Fantastic Fest Review: SWALLOW Uniquely Explores Society’s Treatment Of Women

Carlo Mirabella-Davis turns an empathetic lens toward society’s expectations of women.

Keeping up appearances is a full-time job for the newly married Hunter in Carlo Mirabella-Davis’ unusual and aesthetically beautiful Swallow. Under pressure from her controlling husband and wealthy in-laws to maintain a certain level of perfection domestically, the discovery that she’s pregnant only intensifies their control over her every move. When the oppressive environment becomes too much for the soft-spoken and submissive housewife to handle, she develops a rare eating disorder known as pica in which the compulsion to consume random and increasingly dangerous household objects helps her to regain some sense of autonomy.

What’s most surprising about the film is the deeply feminist perspective male writer/director Mirabella-Davis brings to the narrative, focusing his empathetic lens on the negative impact of the restrictive and unrealistic expectations women face in our society. Set in modern-day with a throwback to the fifties, production designer Erin Magill (Mad Men) and costume designer Liene Dobraja gorgeously convey the emotional conflict within the character in this idyllic yet stifled environment by dressing Hunter and her surroundings in the colorful threads of an antiquated past. Trapping her in the role of the picture-perfect ‘50s housewife, nothing can go wrong as long as she does what she’s told.
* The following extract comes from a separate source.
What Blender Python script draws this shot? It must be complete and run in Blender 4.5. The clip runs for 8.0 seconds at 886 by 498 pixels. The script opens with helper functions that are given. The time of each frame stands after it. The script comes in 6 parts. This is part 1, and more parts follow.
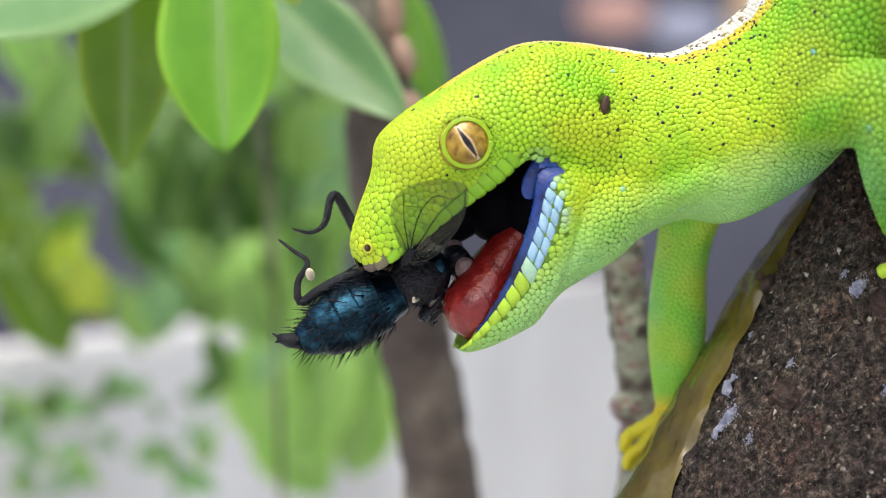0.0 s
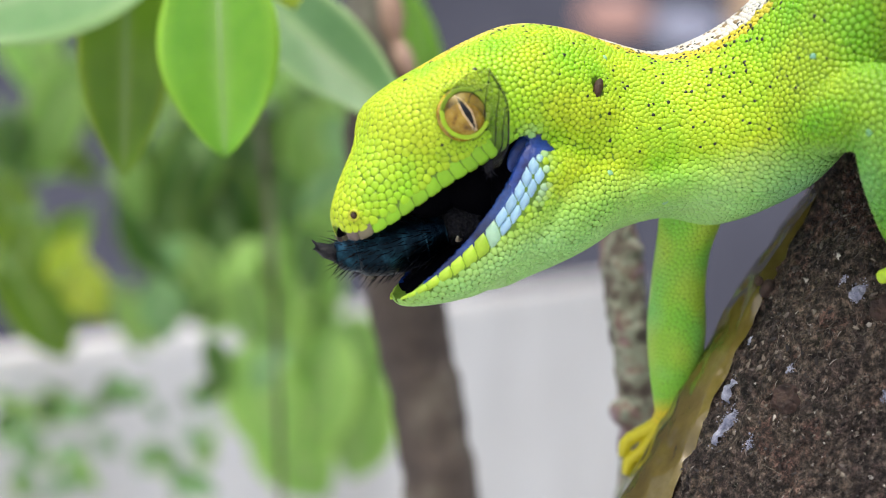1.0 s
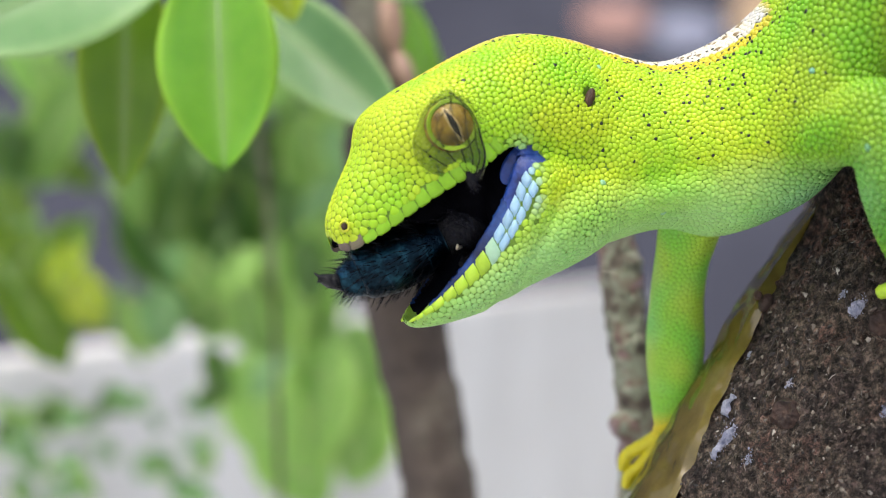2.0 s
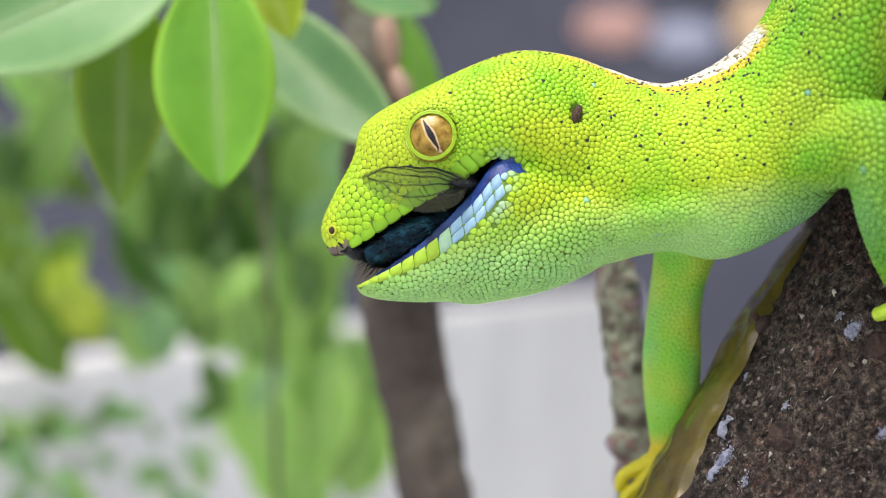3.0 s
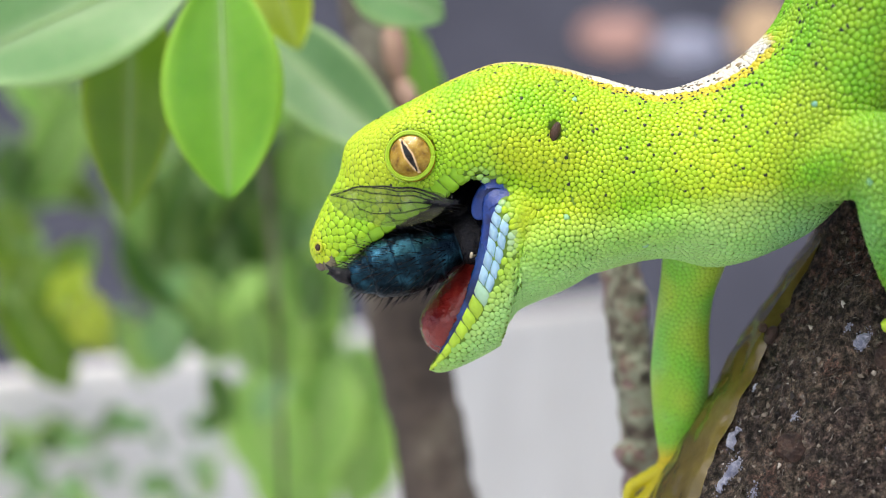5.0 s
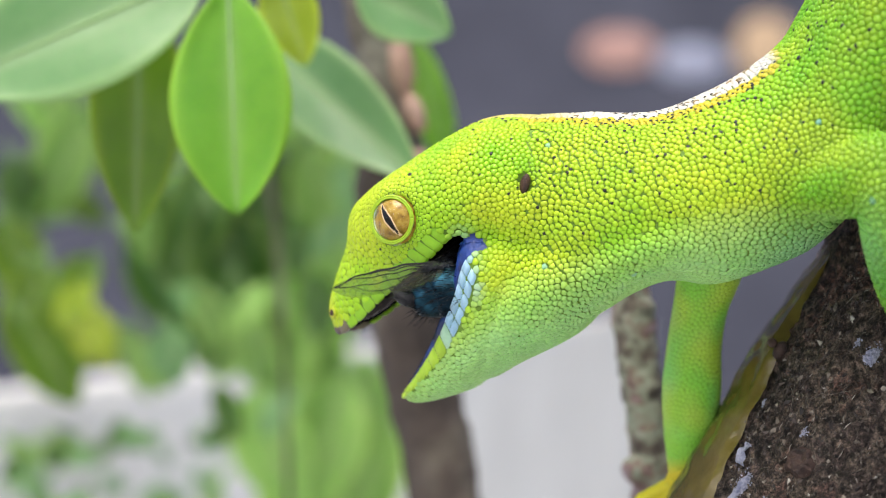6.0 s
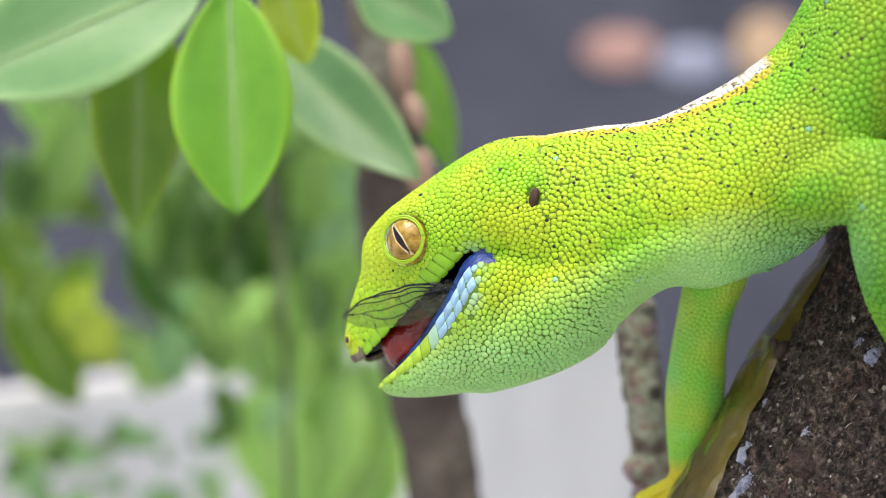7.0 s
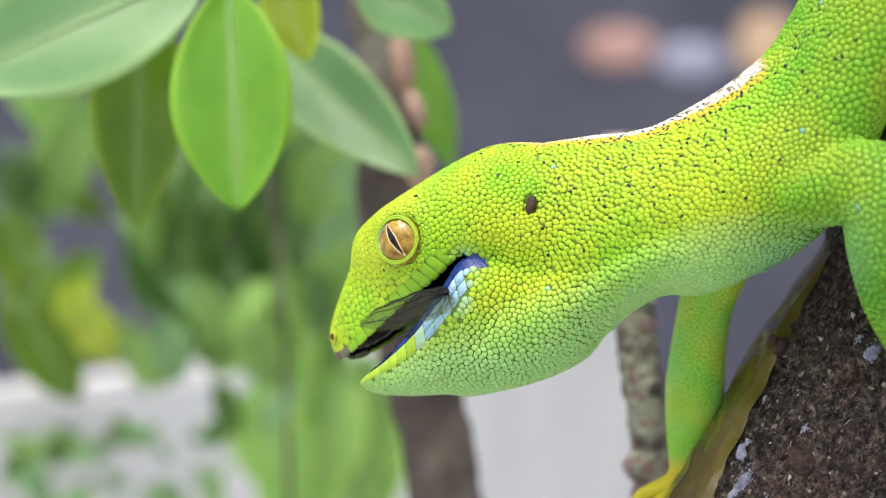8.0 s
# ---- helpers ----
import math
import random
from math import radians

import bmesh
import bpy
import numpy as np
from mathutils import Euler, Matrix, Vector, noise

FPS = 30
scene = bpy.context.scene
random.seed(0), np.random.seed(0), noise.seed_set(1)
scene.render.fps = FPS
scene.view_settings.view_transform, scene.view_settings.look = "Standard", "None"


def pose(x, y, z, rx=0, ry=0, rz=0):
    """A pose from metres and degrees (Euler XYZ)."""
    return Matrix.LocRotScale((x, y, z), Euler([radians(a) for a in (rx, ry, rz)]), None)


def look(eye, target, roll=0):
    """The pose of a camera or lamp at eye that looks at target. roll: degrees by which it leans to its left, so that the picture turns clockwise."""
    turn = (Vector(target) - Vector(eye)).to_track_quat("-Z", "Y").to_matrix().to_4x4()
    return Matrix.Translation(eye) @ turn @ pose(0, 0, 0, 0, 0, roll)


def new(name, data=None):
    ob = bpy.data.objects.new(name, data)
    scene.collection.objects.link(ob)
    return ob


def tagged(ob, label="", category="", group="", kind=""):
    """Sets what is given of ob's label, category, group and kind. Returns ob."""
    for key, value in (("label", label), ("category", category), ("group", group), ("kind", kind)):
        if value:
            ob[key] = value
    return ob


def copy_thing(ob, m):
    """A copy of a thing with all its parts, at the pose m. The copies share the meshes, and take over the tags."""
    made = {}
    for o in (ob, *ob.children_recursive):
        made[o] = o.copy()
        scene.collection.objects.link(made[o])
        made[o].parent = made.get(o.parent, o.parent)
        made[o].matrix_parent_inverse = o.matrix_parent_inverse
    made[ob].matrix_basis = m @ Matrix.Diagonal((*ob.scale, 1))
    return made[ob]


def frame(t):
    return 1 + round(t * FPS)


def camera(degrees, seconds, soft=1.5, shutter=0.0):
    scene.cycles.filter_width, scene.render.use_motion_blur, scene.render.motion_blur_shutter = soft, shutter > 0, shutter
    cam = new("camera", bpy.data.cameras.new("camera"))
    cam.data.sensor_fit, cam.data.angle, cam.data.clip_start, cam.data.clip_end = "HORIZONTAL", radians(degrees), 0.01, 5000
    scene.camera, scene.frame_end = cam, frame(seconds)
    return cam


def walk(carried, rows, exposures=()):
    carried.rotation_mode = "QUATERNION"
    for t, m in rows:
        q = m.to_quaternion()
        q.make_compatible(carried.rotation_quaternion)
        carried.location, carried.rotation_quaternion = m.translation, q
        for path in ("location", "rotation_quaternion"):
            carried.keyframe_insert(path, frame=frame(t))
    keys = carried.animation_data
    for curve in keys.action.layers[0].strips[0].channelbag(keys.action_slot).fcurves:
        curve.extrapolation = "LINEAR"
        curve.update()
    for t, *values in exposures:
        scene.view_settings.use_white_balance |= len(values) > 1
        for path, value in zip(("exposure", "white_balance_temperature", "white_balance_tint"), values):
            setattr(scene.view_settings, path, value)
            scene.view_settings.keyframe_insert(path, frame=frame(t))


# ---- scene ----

The slight, unusual premise is carried by the lovely Haley Bennett as Hunter. She easily earns our affection and laughs with her endearingly vacant personality. As her proclivity for swallowing items goes from something as small as a marble to larger and more harmful objects, she slowly begins to fight against the rules and regulations of her husband Richie (Austin Stowell), and his overbearing parents played by Elizabeth Marvel and David Rasche. When her rebellion leads them to hire live-in nurse, Luay (Laith Nakli), to watch her every move, the fact that she’s a prisoner not only in her own home but in her own body worsens her condition. As therapy leads Hunter to confront a psychological trauma from the past – resulting in a powerful scene between Bennett and the always excellent Denis O’Hare – her journey and transformation invite commentary on the dangers of ever judging another person’s life based solely on appearances.

In his first feature, Carlo Mirabella-Davis has created a unique world, combining past and present to explore how things have and, more importantly, haven’t changed in regard to society’s treatment of women. His profound final shot asks the audience to stop and consider that this could be any woman’s story, reminding us that we can never know the intricate details of another person's life. Beautifully crafted and performed, echoes of Marilyn Monroe and Alfred Hitchcock linger in Bennett’s gentle portrayal of Hunter and Mirabella-Davis’ inventive structure of a place hovering just outside our own daily lives with all the same adversities. He and Bennett are talents to watch out for from now on.